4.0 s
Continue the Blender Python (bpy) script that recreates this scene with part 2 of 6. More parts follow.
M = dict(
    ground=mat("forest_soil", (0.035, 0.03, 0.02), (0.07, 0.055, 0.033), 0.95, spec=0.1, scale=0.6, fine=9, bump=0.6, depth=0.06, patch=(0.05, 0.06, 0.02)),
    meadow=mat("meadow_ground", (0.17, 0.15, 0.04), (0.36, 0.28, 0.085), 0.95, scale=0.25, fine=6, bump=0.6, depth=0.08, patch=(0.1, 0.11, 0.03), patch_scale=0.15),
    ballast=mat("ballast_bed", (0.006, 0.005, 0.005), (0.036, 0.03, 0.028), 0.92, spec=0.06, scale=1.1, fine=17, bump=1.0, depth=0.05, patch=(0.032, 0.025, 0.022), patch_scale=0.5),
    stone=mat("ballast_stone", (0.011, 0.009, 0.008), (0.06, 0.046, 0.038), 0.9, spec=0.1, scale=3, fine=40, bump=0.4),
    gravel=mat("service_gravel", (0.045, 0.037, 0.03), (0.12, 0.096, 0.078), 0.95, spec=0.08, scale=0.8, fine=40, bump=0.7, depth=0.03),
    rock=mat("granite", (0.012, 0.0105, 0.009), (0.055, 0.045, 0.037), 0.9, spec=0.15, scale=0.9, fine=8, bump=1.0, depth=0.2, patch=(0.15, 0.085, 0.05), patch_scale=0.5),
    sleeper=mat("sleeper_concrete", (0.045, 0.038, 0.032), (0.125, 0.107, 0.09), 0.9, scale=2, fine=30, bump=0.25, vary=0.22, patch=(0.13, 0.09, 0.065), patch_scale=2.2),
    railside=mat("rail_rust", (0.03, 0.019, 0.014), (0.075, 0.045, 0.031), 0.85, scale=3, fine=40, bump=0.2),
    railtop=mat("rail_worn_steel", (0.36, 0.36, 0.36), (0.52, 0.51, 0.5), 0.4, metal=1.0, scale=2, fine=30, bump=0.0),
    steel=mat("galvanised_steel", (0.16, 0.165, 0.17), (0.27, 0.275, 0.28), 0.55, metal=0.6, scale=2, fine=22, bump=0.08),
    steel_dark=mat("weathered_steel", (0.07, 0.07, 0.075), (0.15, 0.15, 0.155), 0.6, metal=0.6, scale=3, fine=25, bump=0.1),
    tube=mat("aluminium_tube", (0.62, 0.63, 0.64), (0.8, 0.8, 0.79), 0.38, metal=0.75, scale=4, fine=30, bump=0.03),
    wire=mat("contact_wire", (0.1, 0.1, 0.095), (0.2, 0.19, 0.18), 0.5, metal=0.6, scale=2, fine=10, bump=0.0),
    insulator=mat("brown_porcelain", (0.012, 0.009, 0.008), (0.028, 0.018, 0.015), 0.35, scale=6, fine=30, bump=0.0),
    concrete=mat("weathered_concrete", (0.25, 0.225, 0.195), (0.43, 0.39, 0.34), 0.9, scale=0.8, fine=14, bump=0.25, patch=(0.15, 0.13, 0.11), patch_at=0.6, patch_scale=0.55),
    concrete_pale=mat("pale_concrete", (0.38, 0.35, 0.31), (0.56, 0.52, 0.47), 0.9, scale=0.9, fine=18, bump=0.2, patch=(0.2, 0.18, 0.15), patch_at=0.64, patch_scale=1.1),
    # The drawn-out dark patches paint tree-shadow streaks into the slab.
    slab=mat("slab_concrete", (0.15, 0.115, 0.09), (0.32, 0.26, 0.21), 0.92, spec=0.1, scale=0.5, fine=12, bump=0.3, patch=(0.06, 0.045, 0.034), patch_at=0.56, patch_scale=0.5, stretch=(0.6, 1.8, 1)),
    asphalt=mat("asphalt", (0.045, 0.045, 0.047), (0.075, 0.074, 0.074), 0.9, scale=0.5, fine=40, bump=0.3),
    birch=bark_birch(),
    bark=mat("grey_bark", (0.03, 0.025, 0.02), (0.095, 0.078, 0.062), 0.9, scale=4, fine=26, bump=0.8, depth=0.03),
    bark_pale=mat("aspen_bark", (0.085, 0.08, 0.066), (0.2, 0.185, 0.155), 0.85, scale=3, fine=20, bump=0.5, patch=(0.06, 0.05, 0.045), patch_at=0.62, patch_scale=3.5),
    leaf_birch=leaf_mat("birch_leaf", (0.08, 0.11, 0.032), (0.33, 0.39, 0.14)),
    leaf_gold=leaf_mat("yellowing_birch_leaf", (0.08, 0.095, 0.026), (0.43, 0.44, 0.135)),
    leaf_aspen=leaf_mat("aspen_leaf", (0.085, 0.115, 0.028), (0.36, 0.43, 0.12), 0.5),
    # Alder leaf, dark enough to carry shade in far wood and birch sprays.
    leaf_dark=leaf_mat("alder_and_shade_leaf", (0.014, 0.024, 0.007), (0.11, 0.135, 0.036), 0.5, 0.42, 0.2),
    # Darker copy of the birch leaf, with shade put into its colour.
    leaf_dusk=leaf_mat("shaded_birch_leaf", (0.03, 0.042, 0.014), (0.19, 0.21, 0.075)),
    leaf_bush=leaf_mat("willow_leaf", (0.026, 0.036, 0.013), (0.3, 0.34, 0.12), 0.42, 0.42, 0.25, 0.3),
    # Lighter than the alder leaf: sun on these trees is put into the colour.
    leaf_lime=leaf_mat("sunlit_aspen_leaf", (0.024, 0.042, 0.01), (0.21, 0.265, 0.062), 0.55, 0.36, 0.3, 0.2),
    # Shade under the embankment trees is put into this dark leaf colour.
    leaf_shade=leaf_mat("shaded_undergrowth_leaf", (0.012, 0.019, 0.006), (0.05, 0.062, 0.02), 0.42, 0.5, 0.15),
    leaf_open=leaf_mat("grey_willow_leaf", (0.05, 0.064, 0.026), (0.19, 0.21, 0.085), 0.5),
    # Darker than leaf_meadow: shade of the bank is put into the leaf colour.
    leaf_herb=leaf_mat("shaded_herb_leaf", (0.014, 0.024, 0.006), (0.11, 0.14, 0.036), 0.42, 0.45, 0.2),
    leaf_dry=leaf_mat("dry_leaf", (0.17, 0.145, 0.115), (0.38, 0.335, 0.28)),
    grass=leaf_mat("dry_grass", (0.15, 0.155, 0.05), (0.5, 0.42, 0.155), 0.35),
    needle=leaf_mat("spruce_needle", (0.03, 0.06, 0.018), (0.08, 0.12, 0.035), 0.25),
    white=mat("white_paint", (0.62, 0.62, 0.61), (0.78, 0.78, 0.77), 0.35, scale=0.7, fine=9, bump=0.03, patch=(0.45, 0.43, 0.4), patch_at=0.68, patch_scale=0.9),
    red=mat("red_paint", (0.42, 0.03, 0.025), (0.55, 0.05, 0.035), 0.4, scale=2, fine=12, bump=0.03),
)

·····

Write out the full listing, keeping every line exactly as it is.

• _Solution_
4.0 s
Continue the Blender Python (bpy) script that recreates this scene with part 2 of 6. More parts follow.
M = dict(
    ground=mat("forest_soil", (0.035, 0.03, 0.02), (0.07, 0.055, 0.033), 0.95, spec=0.1, scale=0.6, fine=9, bump=0.6, depth=0.06, patch=(0.05, 0.06, 0.02)),
    meadow=mat("meadow_ground", (0.17, 0.15, 0.04), (0.36, 0.28, 0.085), 0.95, scale=0.25, fine=6, bump=0.6, depth=0.08, patch=(0.1, 0.11, 0.03), patch_scale=0.15),
    ballast=mat("ballast_bed", (0.006, 0.005, 0.005), (0.036, 0.03, 0.028), 0.92, spec=0.06, scale=1.1, fine=17, bump=1.0, depth=0.05, patch=(0.032, 0.025, 0.022), patch_scale=0.5),
    stone=mat("ballast_stone", (0.011, 0.009, 0.008), (0.06, 0.046, 0.038), 0.9, spec=0.1, scale=3, fine=40, bump=0.4),
    gravel=mat("service_gravel", (0.045, 0.037, 0.03), (0.12, 0.096, 0.078), 0.95, spec=0.08, scale=0.8, fine=40, bump=0.7, depth=0.03),
    rock=mat("granite", (0.012, 0.0105, 0.009), (0.055, 0.045, 0.037), 0.9, spec=0.15, scale=0.9, fine=8, bump=1.0, depth=0.2, patch=(0.15, 0.085, 0.05), patch_scale=0.5),
    sleeper=mat("sleeper_concrete", (0.045, 0.038, 0.032), (0.125, 0.107, 0.09), 0.9, scale=2, fine=30, bump=0.25, vary=0.22, patch=(0.13, 0.09, 0.065), patch_scale=2.2),
    railside=mat("rail_rust", (0.03, 0.019, 0.014), (0.075, 0.045, 0.031), 0.85, scale=3, fine=40, bump=0.2),
    railtop=mat("rail_worn_steel", (0.36, 0.36, 0.36), (0.52, 0.51, 0.5), 0.4, metal=1.0, scale=2, fine=30, bump=0.0),
    steel=mat("galvanised_steel", (0.16, 0.165, 0.17), (0.27, 0.275, 0.28), 0.55, metal=0.6, scale=2, fine=22, bump=0.08),
    steel_dark=mat("weathered_steel", (0.07, 0.07, 0.075), (0.15, 0.15, 0.155), 0.6, metal=0.6, scale=3, fine=25, bump=0.1),
    tube=mat("aluminium_tube", (0.62, 0.63, 0.64), (0.8, 0.8, 0.79), 0.38, metal=0.75, scale=4, fine=30, bump=0.03),
    wire=mat("contact_wire", (0.1, 0.1, 0.095), (0.2, 0.19, 0.18), 0.5, metal=0.6, scale=2, fine=10, bump=0.0),
    insulator=mat("brown_porcelain", (0.012, 0.009, 0.008), (0.028, 0.018, 0.015), 0.35, scale=6, fine=30, bump=0.0),
    concrete=mat("weathered_concrete", (0.25, 0.225, 0.195), (0.43, 0.39, 0.34), 0.9, scale=0.8, fine=14, bump=0.25, patch=(0.15, 0.13, 0.11), patch_at=0.6, patch_scale=0.55),
    concrete_pale=mat("pale_concrete", (0.38, 0.35, 0.31), (0.56, 0.52, 0.47), 0.9, scale=0.9, fine=18, bump=0.2, patch=(0.2, 0.18, 0.15), patch_at=0.64, patch_scale=1.1),
    # The drawn-out dark patches paint tree-shadow streaks into the slab.
    slab=mat("slab_concrete", (0.15, 0.115, 0.09), (0.32, 0.26, 0.21), 0.92, spec=0.1, scale=0.5, fine=12, bump=0.3, patch=(0.06, 0.045, 0.034), patch_at=0.56, patch_scale=0.5, stretch=(0.6, 1.8, 1)),
    asphalt=mat("asphalt", (0.045, 0.045, 0.047), (0.075, 0.074, 0.074), 0.9, scale=0.5, fine=40, bump=0.3),
    birch=bark_birch(),
    bark=mat("grey_bark", (0.03, 0.025, 0.02), (0.095, 0.078, 0.062), 0.9, scale=4, fine=26, bump=0.8, depth=0.03),
    bark_pale=mat("aspen_bark", (0.085, 0.08, 0.066), (0.2, 0.185, 0.155), 0.85, scale=3, fine=20, bump=0.5, patch=(0.06, 0.05, 0.045), patch_at=0.62, patch_scale=3.5),
    leaf_birch=leaf_mat("birch_leaf", (0.08, 0.11, 0.032), (0.33, 0.39, 0.14)),
    leaf_gold=leaf_mat("yellowing_birch_leaf", (0.08, 0.095, 0.026), (0.43, 0.44, 0.135)),
    leaf_aspen=leaf_mat("aspen_leaf", (0.085, 0.115, 0.028), (0.36, 0.43, 0.12), 0.5),
    # Alder leaf, dark enough to carry shade in far wood and birch sprays.
    leaf_dark=leaf_mat("alder_and_shade_leaf", (0.014, 0.024, 0.007), (0.11, 0.135, 0.036), 0.5, 0.42, 0.2),
    # Darker copy of the birch leaf, with shade put into its colour.
    leaf_dusk=leaf_mat("shaded_birch_leaf", (0.03, 0.042, 0.014), (0.19, 0.21, 0.075)),
    leaf_bush=leaf_mat("willow_leaf", (0.026, 0.036, 0.013), (0.3, 0.34, 0.12), 0.42, 0.42, 0.25, 0.3),
    # Lighter than the alder leaf: sun on these trees is put into the colour.
    leaf_lime=leaf_mat("sunlit_aspen_leaf", (0.024, 0.042, 0.01), (0.21, 0.265, 0.062), 0.55, 0.36, 0.3, 0.2),
    # Shade under the embankment trees is put into this dark leaf colour.
    leaf_shade=leaf_mat("shaded_undergrowth_leaf", (0.012, 0.019, 0.006), (0.05, 0.062, 0.02), 0.42, 0.5, 0.15),
    leaf_open=leaf_mat("grey_willow_leaf", (0.05, 0.064, 0.026), (0.19, 0.21, 0.085), 0.5),
    # Darker than leaf_meadow: shade of the bank is put into the leaf colour.
    leaf_herb=leaf_mat("shaded_herb_leaf", (0.014, 0.024, 0.006), (0.11, 0.14, 0.036), 0.42, 0.45, 0.2),
    leaf_dry=leaf_mat("dry_leaf", (0.17, 0.145, 0.115), (0.38, 0.335, 0.28)),
    grass=leaf_mat("dry_grass", (0.15, 0.155, 0.05), (0.5, 0.42, 0.155), 0.35),
    needle=leaf_mat("spruce_needle", (0.03, 0.06, 0.018), (0.08, 0.12, 0.035), 0.25),
    white=mat("white_paint", (0.62, 0.62, 0.61), (0.78, 0.78, 0.77), 0.35, scale=0.7, fine=9, bump=0.03, patch=(0.45, 0.43, 0.4), patch_at=0.68, patch_scale=0.9),
    red=mat("red_paint", (0.42, 0.03, 0.025), (0.55, 0.05, 0.035), 0.4, scale=2, fine=12, bump=0.03),
)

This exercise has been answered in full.